§ Provided data:

• • • • •

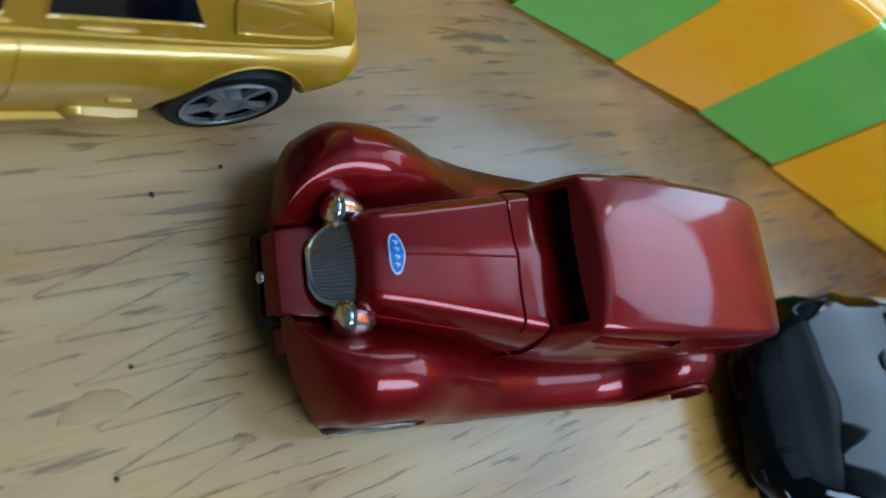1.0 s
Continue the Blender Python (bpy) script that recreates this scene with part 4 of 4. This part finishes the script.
# ---- yellow saloon; its back points to +x ----
def yellow_car():
    car = thing("toy_yellow_car", pose(-0.1083, 0.0279, 0, 0, 0, 9.0) @ pose(-0.0218, 0.0128, 0), "metallic yellow-gold die-cast toy car on the table", "toy car")
    keys = [  # x, half width, bottom, side line, shoulder height, shoulder width, crown
        (-36.0, 9.0, 3.5, 5.5, 7.5, 7.5, 0.4),
        (-33.0, 12.6, 2.6, 6.5, 9.6, 10.4, 0.8),
        (-24.0, 13.6, 2.3, 7.5, 11.4, 11.4, 1.0),
        (-14.0, 13.6, 2.2, 8.0, 12.2, 11.6, 0.6),
        (0.0, 13.6, 2.2, 8.4, 12.6, 11.8, 0.2),
        (14.0, 13.4, 2.4, 8.8, 13.0, 11.8, 0.2),
        (22.0, 13.3, 3.4, 8.8, 13.2, 11.8, 0.4),
        (27.2, 13.2, 5.6, 9.2, 13.1, 11.6, 0.5),
        (29.6, 12.9, 7.8, 9.8, 13.0, 11.5, 0.6),
        (31.6, 12.0, 8.8, 10.2, 12.6, 10.8, 0.5),
        (32.4, 10.6, 9.2, 10.2, 11.6, 9.6, 0.3),
    ]
    lower = loft(keys, lambda v: [(0, v[1]), (v[0] - 1.6, v[1]), (v[0] - 1.0, v[1] + 1.0), (v[0], v[2] + 0.6), (v[4], v[3]), (0, v[3] + v[5])],
                 [0, 0.6, 0.8, 2.2, 1.2, 0], 110, 6, 5)
    hubs = (-22.0, 21.8)
    lower = carved(lower, [c for x in hubs for s in (-1, 1) for c in wheel_well(x, s * 17, s * 7.6, 5.6, 6.5)])
    cabin = loft([
        (-16.0, 11.2, 10.5, 10.4, 12.4, 0.6),
        (-9.0, 11.6, 11.0, 9.2, 16.8, 0.8),
        (-4.0, 11.7, 11.0, 8.6, 19.0, 0.9),
        (6.0, 11.8, 11.0, 8.6, 19.6, 0.9),
        (18.0, 11.9, 11.0, 8.8, 19.0, 0.9),
        (26.0, 11.6, 11.0, 9.4, 17.2, 0.8),
        (30.6, 10.8, 11.0, 9.6, 14.4, 0.5),
    ], lambda v: [(0, v[1]), (v[0], v[1]), (v[2], v[3]), (0, v[3] + v[4])], [0, 0.5, 1.6, 0], 50)
    tree = tree_of([lower, cabin])
    part("body", lower, GOLD, car, "metallic yellow painted metal body")
    part("cabin", cabin, GOLD, car)
    part("chassis", boxed(-33, 26, -10, 10, 1.4, 3.4, bevel=0.5), MATT, car)
    down = (0, 0, -1)
    for s in (-1, 1):
        way = (0, -s, 0)
        for name, low, high in (("front_window", [(-9.5, 14.4), (1.6, 14.7)], [(-4.5, 18.0), (1.4, 18.6)]),
                                ("rear_window", [(4.2, 14.7), (15.6, 15.0)], [(4.0, 18.6), (13.4, 18.2)])):
            g = side_grid(low, high, s, 8, 18)
            part(name, patch(tree, g, way, 0.02, 0.3), GLASS, car, "black tinted side window")
            part("window_frame", beading(tree, edge_of(g), way, 0.02, 0.13, True), GOLD, car)
        g = side_grid([(18.4, 14.6), (27.4, 14.5)], [(17.0, 18.0), (26.0, 17.2)], s, 8, 14)
        part("quarter_panel", patch(tree, g, way, 0.14, 0.3), GOLD, car)
        part("quarter_panel_rim", beading(tree, edge_of(g), way, 0.1, 0.18, True), GOLD, car)
        part("belt_line", beading(tree, [(x, 40 * s, 13.3 + 0.01 * x) for x in np.linspace(-14, 28, 40)], way, -0.2, 0.26), GOLD, car)
        for x in (3.0,):
            part("door_gap", beading(tree, [(x, 40 * s, z) for z in np.linspace(4, 12.6, 14)], way, -0.02, 0.14), GOLD, car)
        for x in (0.0, 8.6):
            q, _ = drop_onto(tree, (x, 40 * s, 14.0), way, 0.1)
            part("door_handle", blob(q.x, q.y, q.z, 2.4, 0.3, 0.3), GOLD, car)
        q, _ = drop_onto(tree, (11.4, 40 * s, 7.3), way, 0.0)
        part("side_marker", boxed(q.x - 1.0, q.x + 1.0, q.y - 0.35, q.y + 0.35, q.z - 0.3, q.z + 0.3, bevel=0.2), GOLD, car)
        wedge = [[(x, s * (12.8 + o), z) for z, o in ((z0, -0.9), (z0 + 0.2, d * 0.8), (z1, d), (z1 + 0.4, -0.6))] for x, z0, z1, d in ((7.8, 4.3, 4.7, 0.2), (8.6, 3.5, 5.0, 0.5), (9.8, 2.5, 4.8, 0.6), (12.4, 2.4, 4.0, 0.5), (14.6, 3.0, 3.4, 0.2))]
        part("sill_fin", skin(wedge), GOLD, car, sharp=70)
        part("sill", beading(tree, [(x, 40 * s, 3.0) for x in np.linspace(-14.4, 9.0, 28)], way, 0.15, 0.6), GOLD, car)
        for x in hubs:
            lip = [(x + 6.6 * math.cos(a), 40 * s, 5.6 + 6.6 * math.sin(a)) for a in np.linspace(radians(42 if x > 0 else 8), radians(172), 30)]
            part("wheel_arch", beading(tree, lip, way, -0.05, 0.14), GOLD, car)
            wheel(car, x, s * 12.7, s, 5.7, 4.2, 4.2, 5, RIM_SILVER, turn=25)
        part("tail_lamp", patch(tree, [[(60, s * (6 + 4.4 * j / 7), 9.4 + 2 * i / 4) for j in range(8)] for i in range(5)], (-1, 0, 0), 0.06, 0.3), GLASS, car)
    for x in hubs:
        axle(car, x, 5.8, 12)
    ws = top_grid([(-15.2, -9.4), (-15.6, 0), (-15.2, 9.4)], [(-5, -7.8), (-5.4, 0), (-5, 7.8)], 8, 16)
    part("windscreen", patch(tree, ws, down, 0.03, 0.3), GLASS, car)
    return car


yellow_car()


# ---- marks on the table ----
def stain(x, y, rx, ry, seed, label, mat=None):
    rnd = random.Random(seed)
    ph = [rnd.uniform(0, 6.28) for _ in range(4)]
    pts = []
    for k in range(36):
        a = 2 * math.pi * k / 36
        r = 1 + 0.13 * math.sin(2 * a + ph[0]) + 0.1 * math.sin(3 * a + ph[1]) + 0.05 * math.sin(7 * a + ph[2])
        pts.append((rx * r * math.cos(a), ry * r * math.sin(a)))
    rings = [[(px * k, py * k, z) for px, py in pts] for k, z in ((1.0, 0.0), (0.97, 0.05), (0.9, 0.08), (0.6, 0.09))]
    bm = skin(rings)
    ob = part("varnish_drop", bm, mat or STAIN)
    ob.matrix_world = pose(x * MM, y * MM, 0.00002, 0, 0, 14)
    return tagged(ob, label, "stain")


stain(-118.4, 3.6, 2.6, 1.3, 3, "dried amber drop of varnish on the table")
stain(-106.2, 0.2, 1.0, 0.6, 9, "small dried amber drop of varnish on the table")


def pencil_mark(points, w, z=0.03):
    pts, faces = strip(dense(points, 1.2), w)
    bm = bmesh.new()
    rnd = random.Random(len(points))
    low = [bm.verts.new((x, y, 0.0)) for x, y in pts]
    top = [bm.verts.new((x + rnd.uniform(-0.05, 0.05), y + rnd.uniform(-0.04, 0.04), z)) for x, y in pts]
    for f in faces:
        bm.faces.new([top[k] for k in f])
        a, b, c, d = f
        bm.faces.new((top[a], top[d], low[d], low[a]))
        bm.faces.new((top[b], low[b], low[c], top[c]))
    ob = part("pencil_mark", bm, PENCIL, flat=True)
    ob.location.z = 0.00001
    return tagged(ob, "thin grey pencil scribble on the table", "scribble", "pencil scribbles")


# one long zigzag, drawn to and fro along the grain
rnd = random.Random(8)
scribble = []
for k in range(7):
    for x, y in ((-123.7, 15.6), (-111.6, 17.8)):
        for d, e in ((0.0, 0.16), (0.22 if x > -118 else -0.22, 0.0), (0.0, -0.16)):
            scribble.append((x + 1.36 * k + d + rnd.uniform(-0.25, 0.25), y - 3.42 * k + e + rnd.uniform(-0.05, 0.05)))
pencil_mark(scribble, 0.17, 0.012)
pencil_mark([(-124.3, 6.2), (-121.8, 7.1), (-119.5, 7.8)], 0.14, 0.012)
pencil_mark([(-115.7, 6.5), (-110.0, 8.2), (-104.5, 9.7)], 0.16, 0.012)
pencil_mark([(-46.9, -21.6), (-46.2, -23.6), (-45.6, -25.6)], 0.2)
pencil_mark([(-51.0, -28.3), (-49.8, -30.2)], 0.18)


def crumb(x, y, r, seed):
    rnd = random.Random(seed)
    bm = bmesh.new()
    bmesh.ops.create_icosphere(bm, subdivisions=2, radius=r)
    for v in bm.verts:
        v.co *= rnd.uniform(0.7, 1.15)
        v.co.z *= 0.6
    low = min(v.co.z for v in bm.verts)
    bmesh.ops.translate(bm, verts=bm.verts, vec=(0, 0, -low))
    ob = part("crumb", bm, CRUMB)
    ob.matrix_world = pose(x * MM, y * MM, 0, 0, 0, rnd.uniform(0, 360))
    return tagged(ob, "tiny dark crumb on the table", "crumb", "crumbs")


for n, (x, y, r) in enumerate([(-113.1, 21.2, 0.24), (-117.1, -1.9, 0.22), (-115.6, 6.6, 0.2), (-126.0, 0.0, 0.4), (5.2, -26.8, 0.3), (-15.0, -31.5, 0.35), (-106.5, 24.6, 0.2)]):
    crumb(x, y, r, n)
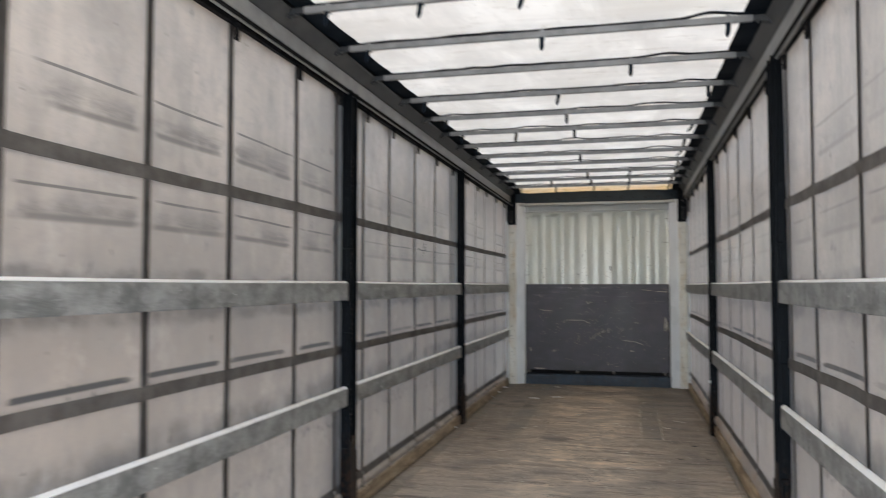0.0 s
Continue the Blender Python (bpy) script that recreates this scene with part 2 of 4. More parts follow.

• • • • •

§ The task: Copy out each line in the listing that has the word "with".

§ Task response:
Continue the Blender Python (bpy) script that recreates this scene with part 4 of 4. This part finishes the script.
Continue the Blender Python (bpy) script that recreates this scene with part 2 of 4. More parts follow.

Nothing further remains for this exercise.